State Press Magazine recently covered two students who posed for “Playboy.” The women did not receive national attention or fear for their future at ASU. In fact, they were celebrated by the student body and embraced their actions, signing copies of their “Playboy” issue at Campus Corner, an independently owned ASU spirit store across the street from campus.
Bernardi says this is because “Playboy” is considered high-art, while video pornography is considered debased.
“The videographer is not thinking about composition, not thinking about lights. The producer is not thinking about art or engaging anything intellectually. They’re thinking about the raw, carnal, prurient aspects of sexual expression,” Bernardi says.
While pornography may promote misogyny, racism, and homophobia, many Hollywood films are guilty of the same, Bernadi says. The line between acceptable pornography and exploitative pornography is unclear. Talking about the issues involved in ASU students doing any type of pornography is important.
“If we can really dive into it, we might have our campus a really healthy dialogue,” he says. “What does it mean for an adult, who is nonetheless extremely young, to make the choice to be in a pornographic video?… What does it mean for a young woman to then associate her sexual expression in pornography with ASU? What does that do for the institution? How does the institution respond?”

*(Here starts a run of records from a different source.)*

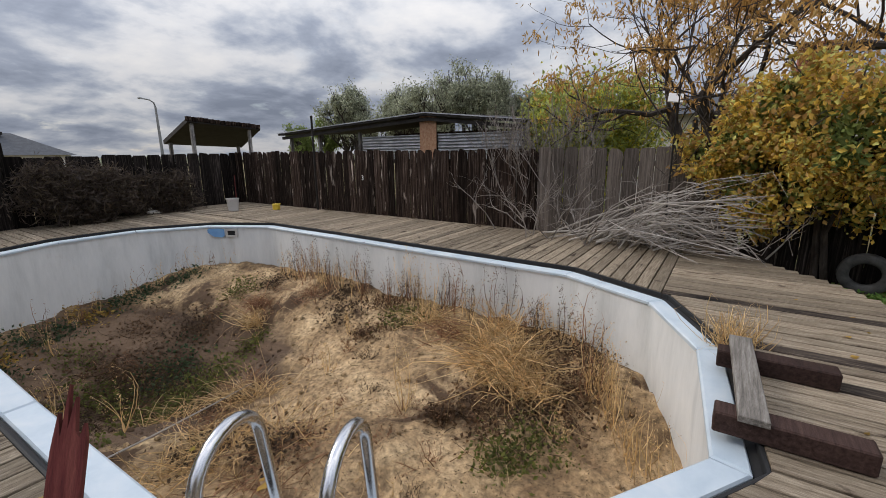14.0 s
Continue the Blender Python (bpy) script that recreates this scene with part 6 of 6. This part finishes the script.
def make_fallen():
    rng = np.random.default_rng(23)

    def lay(name, p, z, size, material, label):
        c = np.stack([p[:, 0], p[:, 1], z + rng.uniform(0.004, 0.02, len(p))], 1)
        tagged(scatter(name, c, size, material, None, 0.0, 0.62, 0.85, rng), label, "leaves", kind="stuff")

    n = 19000
    p = np.stack([rng.uniform(-9, 1.3, n), rng.uniform(5.0, 16.0, n)], 1)
    w = np.clip((p[:, 1] - 6.0) / 9.0, 0.05, 1) * np.exp(-((p[:, 0] + 1.8) / 4.2) ** 2)
    r = (p - np.array([P2.x, P2.y])) @ np.array([V.x, V.y])
    lay("fallen_leaves", p[(rng.random(n) < w * 1.2 + 0.04) & (r > 0.5)], LAWN_Z + 0.02, 0.06, L_LITTER, "yellow fallen leaves strewn over the lawn")
    q = p[(rng.random(n) < 0.22 + 0.4 * w) & (r > 0.5)]
    lay("fallen_leaves", q[::2], LAWN_Z + 0.02, 0.065, L_FALLEN, "ochre fallen leaves strewn over the lawn")
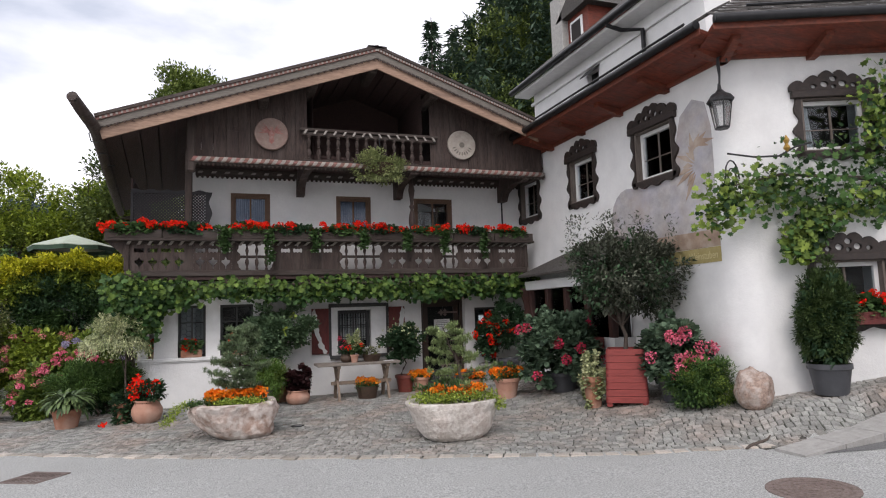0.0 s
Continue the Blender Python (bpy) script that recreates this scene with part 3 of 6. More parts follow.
dframe = hpart("door_frame", Shape().slab([4.42, 5.52], [0.1, 2.62], [(4.5, 0.16, 5.44, 2.13), (4.5, 2.22, 5.44, 2.6)], FY + 0.17, FY + 0.3), DOORWOOD, label="brown wooden door frame with transom light")
part("transom_pane", Shape().box(4.5, FY + 0.23, 2.22, 5.44, FY + 0.24, 2.6), GLASS, dframe)
part("threshold", Shape().box(4.42, FY + 0.02, 0.1, 5.52, FY + 0.3, 0.165, 0.01), CONCRETE, dframe)
door.location.x += 0.13
dframe.location.x += 0.13
notice = thing("paper_notice", 5.13, FY + 0.2, 1.545, "white printed paper notice taped to the door glass", "notice")
part("sheet", Shape().box(-0.2, 0.008, -0.155, 0.2, 0.012, 0.155), PAPER, notice)
for k, (a, b) in enumerate(((-0.13, 0.13), (-0.15, 0.15), (-0.14, 0.14), (-0.16, 0.16), (-0.12, 0.12), (-0.09, 0.09))):
    z = 0.11 - 0.042 * k
    part("text_line", Shape().box(a, 0.004, z - 0.006, b, 0.0075, z + 0.006), INK, notice)
leaded_window(5.9, 1.2, 6.5, 1.95, FY + 0.08, "small grey-framed window beside the door", False, FRAME_GREY, (1, 1))

# ---- balcony ----
PY = 13.6
balcony = hpart("balcony", Shape().box(-1.6, PY - 0.02, 2.66, 6.95, FY - 0.006, 2.74), SOFFIT, label="carved dark wooden balcony")
hpart("balcony_return", Shape().box(-1.6, FY, 2.66, -0.48, 20, 2.74), SOFFIT)


def bpart(name, shape, material, label=""):
    return part(name, shape, material, balcony, label)


bpart("beam", Shape().box(-1.63, PY - 0.06, 2.73, 6.95, PY + 0.06, 2.85, 0.012), WOOD_H, "heavy bottom beam")
bpart("rail", Shape().box(-1.97, PY - 0.21, 3.42, 7.08, PY + 0.1, 3.47, 0.01), WOOD_H)
bpart("rail", Shape().box(-1.66, PY - 0.04, 3.385, 6.95, PY + 0.05, 3.42, 0.008), WOOD_H)


def spade(cx, cz):
    """A pointed leaf cut-out on a thin stem, read downwards."""
    half = [(0.0, 0.135), (0.017, 0.105), (0.02, 0.085), (0.045, 0.072), (0.078, 0.068), (0.083, 0.045), (0.075, 0.02), (0.045, -0.01), (0.018, -0.035), (0.008, -0.06), (0.007, -0.105), (0.0, -0.112)]
    return [(cx + x, cz + z) for x, z in half] + [(cx - x, cz + z) for x, z in half[-2:0:-1]]


def bone(cx, cz):
    """A wide cut-out with a notched lobe at each end."""
    half = [(0.0, 0.04), (0.022, 0.03), (0.04, 0.03), (0.052, 0.042), (0.075, 0.046), (0.09, 0.032), (0.093, 0.0), (0.09, -0.03), (0.075, -0.044), (0.055, -0.04), (0.04, -0.028), (0.02, -0.034), (0.0, -0.048)]
    return [(cx + x, cz + z) for x, z in half] + [(cx - x, cz + z) for x, z in half[-2:0:-1]]


def plank(x0, x1, cuts):
    c, h = (x0 + x1) / 2, []
    if cuts:
        h = [bone(c, 3.25), [(c, 3.335), (c + 0.02, 3.36), (c, 3.385), (c - 0.02, 3.36)]]
    if cuts == 1:
        h.append(spade(c, 2.985))
    return Shape().prism([(x0 + 0.0006, 2.85), (x1 - 0.0006, 2.85), (x1 - 0.0006, 3.40), (x0 + 0.0006, 3.40)], PY - 0.012, PY + 0.012, h)


def baluster_shape(x, y, z0, z1, r):
    h = z1 - z0
    prof = [(0.7, 0), (0.7, 0.06), (0.45, 0.09), (0.6, 0.15), (1.0, 0.27), (0.85, 0.36), (0.4, 0.45), (0.75, 0.49), (0.4, 0.53), (0.6, 0.62), (0.9, 0.72), (0.55, 0.82), (0.4, 0.88), (0.7, 0.92), (0.7, 1.0)]
    return Shape().lathe([(r * a, z0 + h * b) for a, b in prof], x, y, 10)


def section(x0, x1, n, cuts):
    w = (x1 - x0) / n
    for i in range(n):
        bpart("plank", plank(x0 + i * w, x0 + (i + 1) * w, cuts), WOOD)


for x0, x1, n, cuts in ((-1.62, -1.5, 1, 0), (-1.5, -0.55, 4, 1), (-0.55, -0.4, 1, 0), (-0.4, 0.32, 3, 1), (0.32, 0.42, 1, 0), (1.13, 1.25, 1, 0), (1.25, 1.75, 2, 2), (1.75, 1.9, 1, 0), (1.9, 2.37, 2, 2), (2.37, 2.5, 1, 0),
                        (3.44, 3.56, 1, 0), (3.56, 4.0, 2, 1), (4.0, 4.15, 1, 0), (4.15, 4.62, 2, 1), (4.62, 4.78, 1, 0), (5.22, 5.34, 1, 0), (5.34, 6.06, 3, 1), (6.06, 6.21, 1, 0), (6.21, 6.68, 2, 1), (6.68, 6.95, 1, 0)):
    section(x0, x1, n, cuts)
for x0, x1, spots in ((0.42, 1.13, (0.61, 0.8, 0.99)), (2.5, 3.44, (2.65, 2.86, 3.05, 3.25)), (4.78, 5.22, (4.9, 5.1))):
    for x in spots:
        bpart("baluster", baluster_shape(x, PY, 2.85, 3.4, 0.04), WOOD)
    for x, sg in ((x0, 1), (x1, -1)):
        ts = [k / 22 for k in range(23)]
        edge = [(x + sg * (0.035 + 0.03 * math.cos(4 * math.pi * t) + 0.012 * math.cos(10 * math.pi * t)), 2.85 + 0.55 * t) for t in ts]
        bpart("edge_board", Shape().prism([(x - sg * 0.02, 2.85)] + edge + [(x - sg * 0.02, 3.40)], PY - 0.03, PY - 0.014), WOOD)
    bpart("inner_rail", Shape().box(x0, PY + 0.055, 3.1, x1, PY + 0.1, 3.155, 0.008), WOOD_H)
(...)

Meanwhile, Hawkenson apologizes to the University for her actions. “I’m an extremely proud student here and wouldn’t want to be anywhere else. I never meant to represent the University in such a vulgar way,” she says.
“I regret it every day of my life. I wake up and think about how things would be better and different for me. I cry myself to sleep almost every night. I hurt people that I loved and cherished, and in turn, I’ve lost a lot of valuable people in my life.”
Correction, June 23, 2011: The article previously stated that regardless of the hoax, the Phoenix New Times reported the story along with other media outlets. However, the Phoenix New Times initially reported that despite the rumors, Hawkenson was not losing her scholarship, and that ABOR never received the letter.